Myth #5: Having a foreclosure on your credit history means it’ll take years and years before you can buy again. One of the most Frequently Asked Questions in the Trulia Voices Community by homeowners who are facing or have just lost a home through foreclosure is how long it will take before they’ll be able to buy again. Until recently, the standard wisdom was that 5 years, minimum, would have to have elapsed between the foreclosure and the new home purchase. Now, though, borrowers can obtain an FHA loan with the low, 3.5 minimum down payment requirement as soon as 3 years following a foreclosure. To do so, though, all your other ducks must be in a row.

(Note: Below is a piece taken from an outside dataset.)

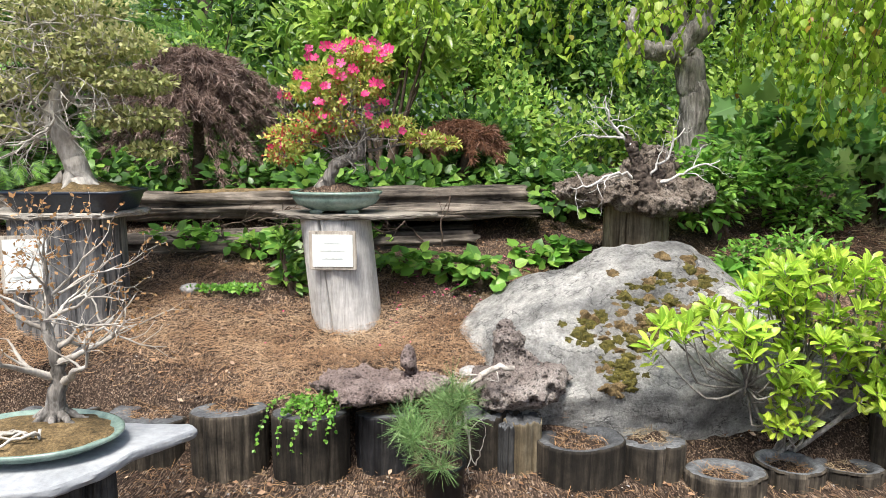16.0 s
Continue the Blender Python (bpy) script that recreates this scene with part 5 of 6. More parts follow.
# ---- stump with notice and the large old bonsai ----
bs = stump("log_stand", -5.985, 3.25, .25, .96, .265, 62, M_BLUEWOOD, "thick grey-brown log stand with a framed notice", cracks=12, crack_depth=.014)
label_card(bs, -.07, -.268, .50, .19, .24, 12, M_GREYWOOD, 3)
solo("stone_slab", slab_mesh([(-.40, -.05), (-.25, -.22), (0, -.27), (.22, -.22), (.36, -.05), (.34, .15), (.1, .22), (-.2, .22), (-.38, .12)], .03, 8, .005, .012), M_SLATE, -5.96, 3.24, .955, "grey slate slab on a thick log stand", "stone slab")
ob_ = thing("bonsai_tree", -5.92, 3.22, .985, "large old bonsai with small leaves in a dark blue pot", "bonsai")
part("pot", pot_mesh(.30, .20, [(.82, 0), (.86, .008), (.95, .08), (1.0, .088), (1.02, .10), (.98, .104), (.93, .095), (.9, .09)], 6.0), M_NAVY, ob_, "dark blue rectangular glazed pot")
part("soil", mound_mesh(.27, .175, .05, 6, 5.0, .4), M_DRYMOSS, ob_, "brown mossy soil", pose(0, 0, .088))
ol = [curve_pts([(.03, 0, .10, .085), (.02, 0, .16, .062), (.0, 0, .25, .055), (-.04, 0, .34, .05), (-.09, 0, .44, .045), (-.06, 0, .55, .038), (.0, 0, .66, .032), (-.02, 0, .80, .025), (.02, 0, .95, .016)], 36, .004, 9)]
for a in (-.3, -2.7, -1.6, .8):
    ol.append(curve_pts([(math.cos(a) * .04, math.sin(a) * .04, .17, .035), (math.cos(a) * .10, math.sin(a) * .08, .13, .02), (math.cos(a) * .16, math.sin(a) * .11, .11, .006)], 10, .003, 2))
rg = np.random.default_rng(37)
ot = []
for j in range(14, 36, 1):
    for s in range(3):
        grow(ol[0][0][j], rg.normal(size=3) * np.array([1.1, .9, .25]) + np.array([0, -.05, .05]), .33, .008, 2, .6, 3, .25, -.02, 6, .6, ol, ot, rg)
part("trunk", tubes(ol[:5], 14), M_BEECH, ob_, "thick grey tapering trunk")
part("branchwork", tubes(ol[5:], 6), M_BEECH, ob_, "fine grey branches")
OBB = [(.02, -.02, .98, .34, .28, .16, 2200), (.22, -.03, .80, .28, .22, .12, 1700), (-.22, -.02, .80, .28, .24, .12, 1400), (.28, -.03, .62, .28, .2, .09, 1500), (-.3, -.02, .6, .28, .22, .1, 1200), (.33, -.02, .45, .26, .18, .08, 1100), (-.35, -.02, .42, .25, .2, .09, 1000), (.08, -.10, .7, .2, .15, .1, 900), (.40, -.02, .30, .14, .12, .05, 350)]
P, A, N = blob_leaves([(x, y, z, rx * .9, ry, rz * .62, int(n * .72)) for x, y, z, rx, ry, rz, n in OBB], .6, .3, 14, .9)
part("foliage", scatter("leaves", RHOMB, P, A, N, RNG.uniform(.022, .042, len(P))), L_GREY, ob_, "tiny grey-green leaves")

# ---- pale stone table with a bare bonsai ----
ts = thing("stone_table", -5.32, 1.90, 0, "pale grey stone slab on short dark wooden legs", "table")
part("tabletop", slab_mesh([(-.75, -.30), (-.45, -.42), (-.1, -.43), (.13, -.36), (.22, -.26), (.27, -.12), (.37, .0), (.40, .05), (.36, .09), (.25, .085), (.10, .10), (-.1, .12), (-.4, .14), (-.72, .08)], .035, 9, .001, .003), M_MARBLE, ts, "pale blue-grey smooth stone slab", pose(0, 0, .345))
for dx, dy, r in ((.17, -.16, .045), (.09, -.20, .05), (-.45, -.05, .06), (-.4, -.25, .05)):
    me, rows = log_mesh(r, .36, int(dx * 100) + 90, cracks=5)
    two_mats(me, M_DARKWOOD, M_DARKWOOD, 128, rows)
    part("leg", me, None, ts, "dark log leg", pose(dx, dy, -.01))
wb = thing("bonsai_tree", -5.38, 1.80, .378, "small leafless bonsai with pale branches in an oval green pot", "bonsai")
part("pot", pot_mesh(.275, .19, [(.6, 0), (.68, .006), (.90, .03), (.96, .042), (1.0, .046), (1.0, .055), (.96, .057), (.92, .05), (.9, .048)], 2.0, 96), M_CELADON, wb, "shallow oval pale green pot")
part("moss", mound_mesh(.245, .168, .03, 3, 2.0, .3), M_DRYMOSS, wb, "brown moss", pose(0, 0, .047))
wl = [curve_pts([(.04, .06, .05, .05), (.045, .06, .09, .034), (.05, .06, .14, .028), (.065, .06, .20, .024), (.06, .06, .27, .019), (.03, .06, .36, .014), (.05, .06, .46, .010), (.04, .06, .60, .006)], 30, .003, 8)]
for a in (-.5, -1.3, -2.2, .4, 3.0):
    wl.append(curve_pts([(.04 + math.cos(a) * .02, .06 + math.sin(a) * .02, .10, .016), (.04 + math.cos(a) * .06, .06 + math.sin(a) * .05, .075, .011), (.04 + math.cos(a) * .10, .06 + math.sin(a) * .07, .06, .004)], 8, .003, 1))
for k in range(5):
    wl.append(curve_pts([(.0 + .02 * k, -.06 - .01 * k, .075, .004), (-.05 + .03 * k, -.1, .095, .005), (-.1 + .02 * k, -.11 - .01 * k, .075, .004)], 10, .008, k))
rg = np.random.default_rng(41)
wt = []
for j in range(12, 30, 1):
    for s in range(1):
        a = rg.uniform(0, 6.28)
        grow(wl[0][0][j], (math.cos(a) * 1.2, math.sin(a) * 1.0, rg.uniform(-.1, .9)), rg.uniform(.2, .34), wl[0][1][j] * .6, 2, .5, 3, .2, .16, 6, .6, wl, wt, rg)
part("trunk", tubes(wl[:6], 12), M_BARK, wb, "grey-brown bare trunk with surface roots")
part("branchwork", tubes(wl[6:], 6), M_BEECH, wb, "pale bare branches and twigs")
tp = np.array([p for p, d in wt if p[2] > .35])
part("dry_growth", scatter("buds", RHOMB, np.repeat(tp, 2, 0), rand_dirs(2 * len(tp), .3), rand_dirs(2 * len(tp)), RNG.uniform(.010, .022, 2 * len(tp))), L_RUSTBUD, wb, "dry rust-coloured leaf tips")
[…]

Post-foreclosure buyers need a credit score of 620-640 to qualify for an FHA loan; higher for a non-FHA loan – given that the foreclosure itself usually dings anywhere from 100-150 points off the credit score (not necessarily counting a full year or more of pre-foreclosure missed payments), former homeowners who want to buy again need to ensure they have no other late payments or credit dings after they lose thier home. You must have clean credit with no derogatory marks like late credit card payments following the foreclosure, and you may also be required to document 12 to 24 months straight of on-time rent payments after the foreclosure.
Further, the bank may impose a lower debt-to-income ratio on post-foreclosure borrowers than on borrowers who have not had a foreclosure, in an effort to keep your mortgage payments low, keep you from overextending yourself and boost the chances you’ll be a successful homeowner over the long-term this time around. The bank will also need to see 2 years of continuous employment history in the same field, and documentation that you meet other loan qualification requirements.